Nebraska Work with Arts and Immigrants featured in National Report

Nebraska is Home is celebrated in Bridging Divides, Creating Community: Arts, Culture, and Immigration, a new publication highlighting the power that creative placemaking holds in creating an America where everyone can belong and thrive. The report explores how arts and artists, writers, musicians, and performers have long been and may increasingly be partners in helping to achieve community development goals.

Bridging Divides, Creating Community: Arts, Culture, and Immigration

The report features Nebraska’s The Quilted Conscience film and workshop as a key example of a creative placemaking project.

“The Quilted Conscience went beyond developing cultural bridges to closing distances between the Sudanese refugee population and the local school district, and continues to host inter-generational quilting workshops,” p.25

While immigration has always been a hallmark of the American experience and a backbone to the nation’s prosperity, change is not always easy for immigrants, the communities they settle in, and long-term residents. Artists and arts organizations have an opportunity to support the challenges they experience as well as to celebrate the ties that bind us together.

Karen Dancers - Bridging the Gap

The report also highlights Karen dancers at a celebration during Welcoming Week organized by the Asian Community and Cultural Center in Lincoln, Nebraska (p. 22), noting how the arts often celebrate the vibrancy of diverse ethnic communities across the U.S. Arts can be used to embrace inclusive economic development, community connections and cohesion, and can promote welcoming communities where everyone can thrive.

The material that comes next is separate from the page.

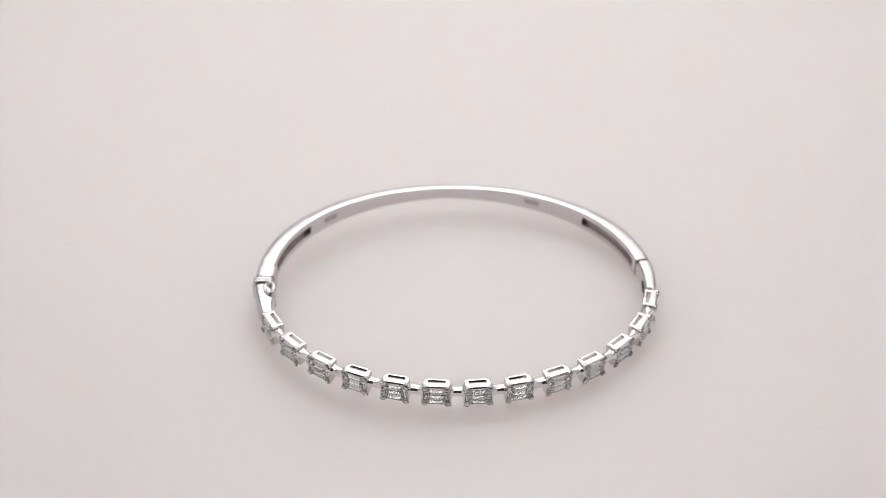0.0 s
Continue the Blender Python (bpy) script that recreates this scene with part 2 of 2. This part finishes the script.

For new Americans, arts can provide a creative outlet for working through experiences that required them to emigrate from their home country and to show optimism about their new lives.

Arts and culture also create unique opportunities for communities and residents to imagine and build a shared future where all residents – including immigrants and refugees – can contribute, belong, and thrive.

This report is the eighth in ArtPlace America’s series of cross sector field scans. Bridging Divides, Creating Culture: Arts, Culture, and Immigration is researched and authored by John Arroyo, PhD, AICP through a collaboration with ArtPlace America and Welcoming America.